* _DATASET EXTRACT_
○ ○ ○ ○ ○

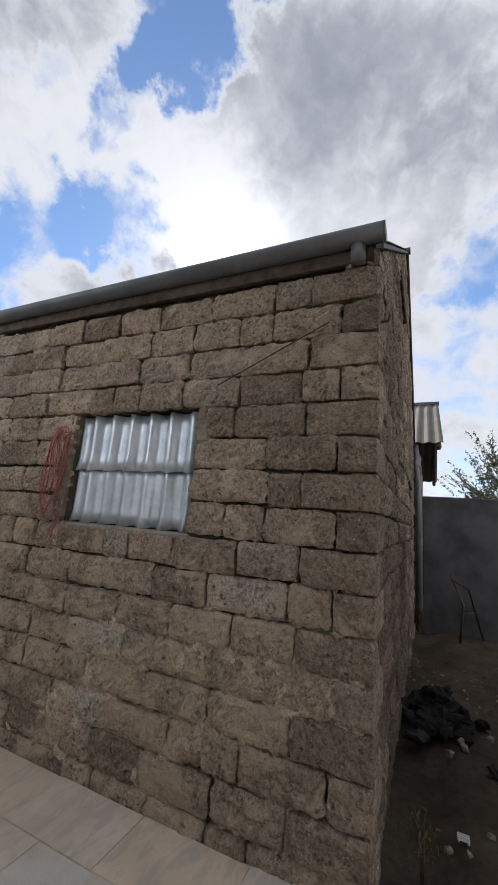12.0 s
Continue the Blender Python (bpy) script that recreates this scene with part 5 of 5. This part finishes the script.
# ---------- pieces of walls and paving ----------
def pointing(side):
    """Mortar between the blocks of the side wall: deep in some joints, flush or smeared over the stone in others."""
    step = 0.026
    ys, zs = np.arange(GABLE_Y + 0.03, HOUSE_Y2 - 0.02, step), np.arange(-0.24, EAVE_Z - 0.04, step)
    vs, fs = [], []
    for z in zs:
        for y in ys:
            z, y = float(z), float(y)
            q = Vector((y, z, 0))
            a = noise.fractal(q * 2.1 + Vector((4, 1, 0)), 0.9, 2.0, 5)
            b = noise.fractal(q * 9.0 + Vector((0, 7, 3)), 1.0, 2.0, 3)
            low = max(0.0, min(1.0, (1.45 - z) / 0.55))
            old = max(0.0, min(1.0, (16.3 - y) / 0.9))
            c = noise.fractal(q * 24.0 + Vector((3, 0, 9)), 0.9, 2.0, 3)
            s = a * 0.50 + b * 0.62 + 0.20 * c - 0.56 + 0.56 * low * old
            seam = abs(y - 16.95 - 0.05 * noise.noise(Vector((z * 4, 2, 0))) - (0.06 if z > 1.45 else 0)) / (0.065 + 0.035 * noise.noise(Vector((z * 5, 9, 0))))
            if -0.05 < z < 1.85:
                s = max(s, 0.45 - 0.5 * seam ** 2 + 0.3 * b)
            s = max(0.0, min(1.0, 0.5 + 1.3 * s))
            if z > 2.38 and z < 2.62 and y > 16.75:
                s = 0.0
            x = WALL_X + 0.046 - 0.055 * s * s * (3 - 2 * s) + 0.009 * b - 0.006 * c
            vs.append((x, y, z))
    n = len(ys)
    for j in range(len(zs) - 1):
        for i in range(n - 1):
            yc, zc = ys[i] + step / 2, zs[j] + step / 2
            if any(a - 0.04 < yc < b + 0.04 and c - 0.04 < zc < d + 0.04 for a, b, c, d in SIDE_HOLES):
                continue
            k = j * n + i
            fs.append((k, k + n, k + n + 1, k + 1))
    part("pointing", mesh_of("pointing", vs, fs, SMEARED, True), side, "tan cement mortar smeared over joints")


def corner_stones(gable):
    rng = np.random.default_rng(23)
    z, row = -0.155, 0
    while z < EAVE_Z - 0.02:
        w, l = ((0.40, 0.20), (0.20, 0.38))[row % 2]
        h = min(0.1925, EAVE_Z + 0.02 - z)
        ob = part("corner_stone", quoin_block(rng, w, l, h - 0.006), gable, "", BLOCK_CORNER)
        ob.location = (WALL_X - 0.016 + float(rng.uniform(-0.006, 0.006)), GABLE_Y - 0.016 + float(rng.uniform(-0.006, 0.006)), z)
        z += 0.1925
        row += 1


def masonry():
    rng = np.random.default_rng(17)
    side = bpy.data.objects["wall_side"]
    turn_side = pose(0, 0, 0, 0, 0, -90)
    near = block_courses(rng, GABLE_Y - 0.016, 16.93, -0.155, EAVE_Z - 0.07, 0.1925, [0.36, 0.40, 0.44, 0.40, 0.22], [SIDE_HOLES[0]], bond=(0.20, 0.38))
    pointing(side)
    new_low = block_courses(rng, 16.94, HOUSE_Y2, -0.195, 2.395, 0.185, [0.30, 0.36, 0.38, 0.40, 0.22], SIDE_HOLES[1:])
    new_up = block_courses(rng, 16.88, HOUSE_Y2, 2.59, EAVE_Z - 0.07, 0.18, [0.36, 0.40, 0.44, 0.24], [])
    put = lambda u, d, z: (WALL_X + 0.012 - d, u, z)
    lay_blocks(rng, near + [b for b in new_low + new_up], side, lambda u, z: BLOCK_OLD if u < 16.95 else BLOCK_NEW, BLOCK_FAR, turn_side, put, lambda a, b, c, d: a < 20.0, 0.020, "limestone blocks towards the gate")
    extra = [(18.03, 18.25, 1.46, 1.62)]
    lay_blocks(rng, extra, side, lambda u, z: BLOCK_NEW, BLOCK_FAR, turn_side, put, lambda a, b, c, d: True, 0.020, "")
    gable = bpy.data.objects["wall_gable"]
    holes = GABLE_HOLES + [(2.60, 3.58, 3.965, 4.05)]
    gb = block_courses(rng, WALL_X - 0.016, HOUSE_X2, -0.155, RIDGE_Z, 0.1925, [0.38, 0.42, 0.46, 0.36, 0.24], holes, roof_z, bond=(0.40, 0.20))
    corner_stones(gable)
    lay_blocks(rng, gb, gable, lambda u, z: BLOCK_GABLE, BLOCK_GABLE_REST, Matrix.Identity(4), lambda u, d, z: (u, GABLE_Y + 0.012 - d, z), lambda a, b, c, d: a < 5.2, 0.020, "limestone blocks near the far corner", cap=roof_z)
    host = [o for o in SHED.children if o.name.startswith("wall")][0]
    sb = block_courses(rng, 6.48, 10.5, 0.0, 2.98, 0.1925, [0.40, 0.44, 0.38], [])
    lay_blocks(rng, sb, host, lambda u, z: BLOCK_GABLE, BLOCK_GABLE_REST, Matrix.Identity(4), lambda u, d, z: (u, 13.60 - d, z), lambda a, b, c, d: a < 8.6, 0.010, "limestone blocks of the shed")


masonry()
boundary_stones()
paving()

○ ○ ○ ○ ○

* _WRITTEN PROBLEM_
Without the pictures, write out all of the material exactly.

* _RESULT OF THE TASK_
12.0 s
Continue the Blender Python (bpy) script that recreates this scene with part 5 of 5. This part finishes the script.
# ---------- pieces of walls and paving ----------
def pointing(side):
    """Mortar between the blocks of the side wall: deep in some joints, flush or smeared over the stone in others."""
    step = 0.026
    ys, zs = np.arange(GABLE_Y + 0.03, HOUSE_Y2 - 0.02, step), np.arange(-0.24, EAVE_Z - 0.04, step)
    vs, fs = [], []
    for z in zs:
        for y in ys:
            z, y = float(z), float(y)
            q = Vector((y, z, 0))
            a = noise.fractal(q * 2.1 + Vector((4, 1, 0)), 0.9, 2.0, 5)
            b = noise.fractal(q * 9.0 + Vector((0, 7, 3)), 1.0, 2.0, 3)
            low = max(0.0, min(1.0, (1.45 - z) / 0.55))
            old = max(0.0, min(1.0, (16.3 - y) / 0.9))
            c = noise.fractal(q * 24.0 + Vector((3, 0, 9)), 0.9, 2.0, 3)
            s = a * 0.50 + b * 0.62 + 0.20 * c - 0.56 + 0.56 * low * old
            seam = abs(y - 16.95 - 0.05 * noise.noise(Vector((z * 4, 2, 0))) - (0.06 if z > 1.45 else 0)) / (0.065 + 0.035 * noise.noise(Vector((z * 5, 9, 0))))
            if -0.05 < z < 1.85:
                s = max(s, 0.45 - 0.5 * seam ** 2 + 0.3 * b)
            s = max(0.0, min(1.0, 0.5 + 1.3 * s))
            if z > 2.38 and z < 2.62 and y > 16.75:
                s = 0.0
            x = WALL_X + 0.046 - 0.055 * s * s * (3 - 2 * s) + 0.009 * b - 0.006 * c
            vs.append((x, y, z))
    n = len(ys)
    for j in range(len(zs) - 1):
        for i in range(n - 1):
            yc, zc = ys[i] + step / 2, zs[j] + step / 2
            if any(a - 0.04 < yc < b + 0.04 and c - 0.04 < zc < d + 0.04 for a, b, c, d in SIDE_HOLES):
                continue
            k = j * n + i
            fs.append((k, k + n, k + n + 1, k + 1))
    part("pointing", mesh_of("pointing", vs, fs, SMEARED, True), side, "tan cement mortar smeared over joints")


def corner_stones(gable):
    rng = np.random.default_rng(23)
    z, row = -0.155, 0
    while z < EAVE_Z - 0.02:
        w, l = ((0.40, 0.20), (0.20, 0.38))[row % 2]
        h = min(0.1925, EAVE_Z + 0.02 - z)
        ob = part("corner_stone", quoin_block(rng, w, l, h - 0.006), gable, "", BLOCK_CORNER)
        ob.location = (WALL_X - 0.016 + float(rng.uniform(-0.006, 0.006)), GABLE_Y - 0.016 + float(rng.uniform(-0.006, 0.006)), z)
        z += 0.1925
        row += 1


def masonry():
    rng = np.random.default_rng(17)
    side = bpy.data.objects["wall_side"]
    turn_side = pose(0, 0, 0, 0, 0, -90)
    near = block_courses(rng, GABLE_Y - 0.016, 16.93, -0.155, EAVE_Z - 0.07, 0.1925, [0.36, 0.40, 0.44, 0.40, 0.22], [SIDE_HOLES[0]], bond=(0.20, 0.38))
    pointing(side)
    new_low = block_courses(rng, 16.94, HOUSE_Y2, -0.195, 2.395, 0.185, [0.30, 0.36, 0.38, 0.40, 0.22], SIDE_HOLES[1:])
    new_up = block_courses(rng, 16.88, HOUSE_Y2, 2.59, EAVE_Z - 0.07, 0.18, [0.36, 0.40, 0.44, 0.24], [])
    put = lambda u, d, z: (WALL_X + 0.012 - d, u, z)
    lay_blocks(rng, near + [b for b in new_low + new_up], side, lambda u, z: BLOCK_OLD if u < 16.95 else BLOCK_NEW, BLOCK_FAR, turn_side, put, lambda a, b, c, d: a < 20.0, 0.020, "limestone blocks towards the gate")
    extra = [(18.03, 18.25, 1.46, 1.62)]
    lay_blocks(rng, extra, side, lambda u, z: BLOCK_NEW, BLOCK_FAR, turn_side, put, lambda a, b, c, d: True, 0.020, "")
    gable = bpy.data.objects["wall_gable"]
    holes = GABLE_HOLES + [(2.60, 3.58, 3.965, 4.05)]
    gb = block_courses(rng, WALL_X - 0.016, HOUSE_X2, -0.155, RIDGE_Z, 0.1925, [0.38, 0.42, 0.46, 0.36, 0.24], holes, roof_z, bond=(0.40, 0.20))
    corner_stones(gable)
    lay_blocks(rng, gb, gable, lambda u, z: BLOCK_GABLE, BLOCK_GABLE_REST, Matrix.Identity(4), lambda u, d, z: (u, GABLE_Y + 0.012 - d, z), lambda a, b, c, d: a < 5.2, 0.020, "limestone blocks near the far corner", cap=roof_z)
    host = [o for o in SHED.children if o.name.startswith("wall")][0]
    sb = block_courses(rng, 6.48, 10.5, 0.0, 2.98, 0.1925, [0.40, 0.44, 0.38], [])
    lay_blocks(rng, sb, host, lambda u, z: BLOCK_GABLE, BLOCK_GABLE_REST, Matrix.Identity(4), lambda u, d, z: (u, 13.60 - d, z), lambda a, b, c, d: a < 8.6, 0.010, "limestone blocks of the shed")


masonry()
boundary_stones()
paving()